It was a long day. After crossing the border with Mongolia in Altanbulag, we grabbed the cab for some spare rubles to Sükhbaatar, 25 km away from where after 5 hours we took the bus to Ulaanbaatar (commonly known as UB).
The bus was full, some people were sitting even on the small plastic chairs in the aisle. Being the only foreigners in the bus, we were catching attention not only of adults but also of many kids that were just staring at us the whole way. Friendly family sitting next to us kept offering khuushuur – fried mutton pancakes while the TV’s on playing loud Mongolian and Russian music hits.
Outside the bus, there was nothing apart from empty steppes, dust storms and sheep constantly crossing the road but that didn’t really stop our driver from speeding and overtaking trucks on the partially covered asphalt road. The travel finished after 325 km in around 7 bumpy hours by arriving in chaotic bus station in UB. Our hostel was in small flat in one of the communistic blocks of flats in the city center. Some old man opened the door and not saying much showed us the room on the left hand side. It was nearly midnight.
Ulaanbaatar is the country’s cultural, industrial and financial heart. Located in north central Mongolia, it is the center of Mongolia’s road network and connected by rail to both the Trans-Siberian Railway and the Chinese railway system. As the capital and largest city, UB is home to 1.3 million people – about 45% of the country’s population. Because of nomads and people leaving the countryside for more opportunities to earn living in the city, UB is growing faster than the center can accommodate the extra people and their cars. The traffic is wild and the city is jammed due to the lack of highways. There is public transportation in the form of overcrowded buses, but no subway to avoid the traffic. Additionally the city is located in a valley, which prevents air circulation. The busiest, most polluted and jammed main avenue is called Peace Avenue…
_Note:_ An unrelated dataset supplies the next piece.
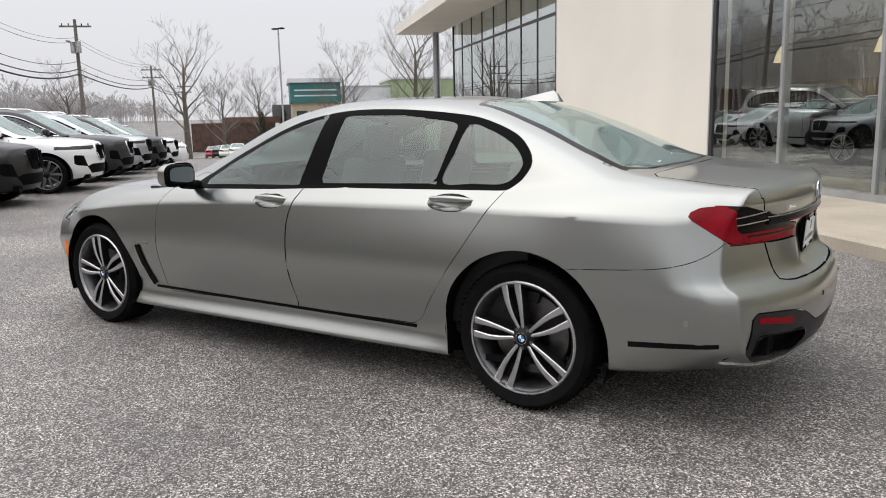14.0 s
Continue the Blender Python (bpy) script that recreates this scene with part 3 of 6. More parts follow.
# ---- the grey saloon ----
SALOON = {
    "keys": [
        [(-2.60, 0.62, 0.29), (-2.3, 0.76, 0.262), (-2.0, 0.82, 0.24), (-1.2, 0.84, 0.19), (0, 0.85, 0.18), (1.2, 0.85, 0.17), (2.0, 0.80, 0.185), (2.25, 0.66, 0.19)],
        [(-2.60, 0.67, 0.315), (-2.3, 0.82, 0.285), (-2.0, 0.875, 0.262), (-1.2, 0.917, 0.217), (0, 0.924, 0.208), (1.2, 0.917, 0.198), (2.0, 0.83, 0.21), (2.25, 0.71, 0.22)],
        [(-2.60, 0.815, 0.42), (-2.45, 0.882, 0.42), (-2.1, 0.905, 0.40), (-1.6, 0.912, 0.38), (-1.06, 0.886, 0.33), (0, 0.883, 0.32), (1.1, 0.88, 0.31), (1.6, 0.92, 0.36), (2.05, 0.86, 0.38), (2.25, 0.745, 0.40)],
        [(-2.60, 0.85, 0.60), (-2.5, 0.90, 0.60), (-2.3, 0.917, 0.60), (-2.0, 0.925, 0.61), (-1.6, 0.945, 0.62), (-0.9, 0.945, 0.60), (0, 0.944, 0.595), (0.9, 0.936, 0.595), (1.6, 0.945, 0.60), (2.0, 0.885, 0.56), (2.25, 0.775, 0.53)],
        [(-2.60, 0.795, 0.93), (-2.45, 0.84, 0.93), (-2.2, 0.868, 0.925), (-1.8, 0.895, 0.93), (-1.3, 0.89, 0.935), (-0.15, 0.90, 0.915), (0.9, 0.895, 0.865), (1.4, 0.90, 0.825), (1.7, 0.905, 0.79), (2.0, 0.86, 0.73), (2.25, 0.755, 0.65)],
        [(-2.60, 0.705, 1.035), (-2.45, 0.745, 1.04), (-2.2, 0.78, 1.04), (-1.8, 0.805, 1.04), (-1.5, 0.812, 1.03), (-0.5, 0.838, 1.005), (0.2, 0.843, 0.982), (0.7, 0.835, 0.965), (1.1, 0.825, 0.945), (1.5, 0.82, 0.91), (1.9, 0.79, 0.85), (2.1, 0.74, 0.79), (2.25, 0.69, 0.745)],
        [(-2.60, 0.60, 1.055), (-2.2, 0.66, 1.082), (-2.0, 0.69, 1.10), (-1.8, 0.675, 1.17), (-1.5, 0.62, 1.30), (-1.2, 0.57, 1.40), (-0.8, 0.585, 1.44), (-0.4, 0.60, 1.435), (0, 0.615, 1.37), (0.3, 0.635, 1.255), (0.6, 0.665, 1.12), (0.85, 0.69, 1.03), (1.0, 0.70, 0.99), (1.2, 0.69, 0.965), (1.6, 0.64, 0.945), (2.0, 0.56, 0.87), (2.25, 0.50, 0.80)],
        [(-2.60, 0, 1.072), (-2.3, 0, 1.09), (-2.12, 0, 1.105), (-2.0, 0, 1.155), (-1.8, 0, 1.25), (-1.5, 0, 1.372), (-1.2, 0, 1.445), (-0.8, 0, 1.476), (-0.3, 0, 1.480), (0.1, 0, 1.46), (0.4, 0, 1.40), (0.7, 0, 1.28), (1.0, 0, 1.13), (1.2, 0, 1.01), (1.3, 0, 0.99), (1.7, 0, 0.965), (2.0, 0, 0.915), (2.25, 0, 0.84)],
    ],
    "rear": [(0.2, -2.60), (0.30, -2.70), (0.40, -2.768), (0.52, -2.79), (0.60, -2.785), (0.645, -2.765), (0.668, -2.722), (0.72, -2.695), (0.865, -2.678), (0.93, -2.684), (0.99, -2.692), (1.035, -2.680), (1.075, -2.62)],
    "front": [(0.18, 2.43), (0.3, 2.48), (0.5, 2.492), (0.65, 2.47), (0.75, 2.42), (0.82, 2.36)],
    "corners": (-2.60, 2.25), "rear_round": 0.175, "front_round": 0.19, "crease": 4, "board_recess": 0.034,
}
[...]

UB is definitely not the prettiest city. The city is a mix of concrete Soviet-style blocks of flats and modern glass skyscrapers. The city center stretches from the State Department Store and nearby square unofficially named the Beatles Square through the main Sükhbaatar / Chinggis Khaan Square with the Government Palace, Opera House and various museums to National Wrestling Palace.
The place we really enjoyed was Gandantegchinlen Monastery, a Tibetan-style Buddhist monastery once a complex of more than 100 temples and monasteries. Today it is only a handful of the buildings that survived the religious purges of Stalin in 1937 as a ‘show monastery’ for foreign visitors until 1990 when the people of Mongolia started to openly practice Buddhism again and restore the monastery with donations. The monastery’s main attraction is the 26m high statue of Bodhisattva made of copper with a gilt gold covering, rebuilt in 1996. It was nice to visit this place in the morning during the praying time.
Another place that we liked is Zaisan Memorial, built by Russians as a monument to Soviet soldiers killed in World War II. It is a tiled mural within a huge concrete ring but the real attraction is not a monument itself but a view over the city and good spot for sunset.
Last but not least: wrestling -national sport of Mongolia. Since it was weekend and there was a match at the wrestling stadium we decided to check it out. There were lots of giant men wearing traditional wrestling costumes comprised of a tight blue Speedo-type bottom and the top covering the arms and back with an open front showing the bare chest. The wrestlers move into the circle of spectators in pairs, the winners are pitted against winners. Each time they win they raise their arms and soar like an eagle to celebrate the victory.
First local experience checked. But that was only a beginning.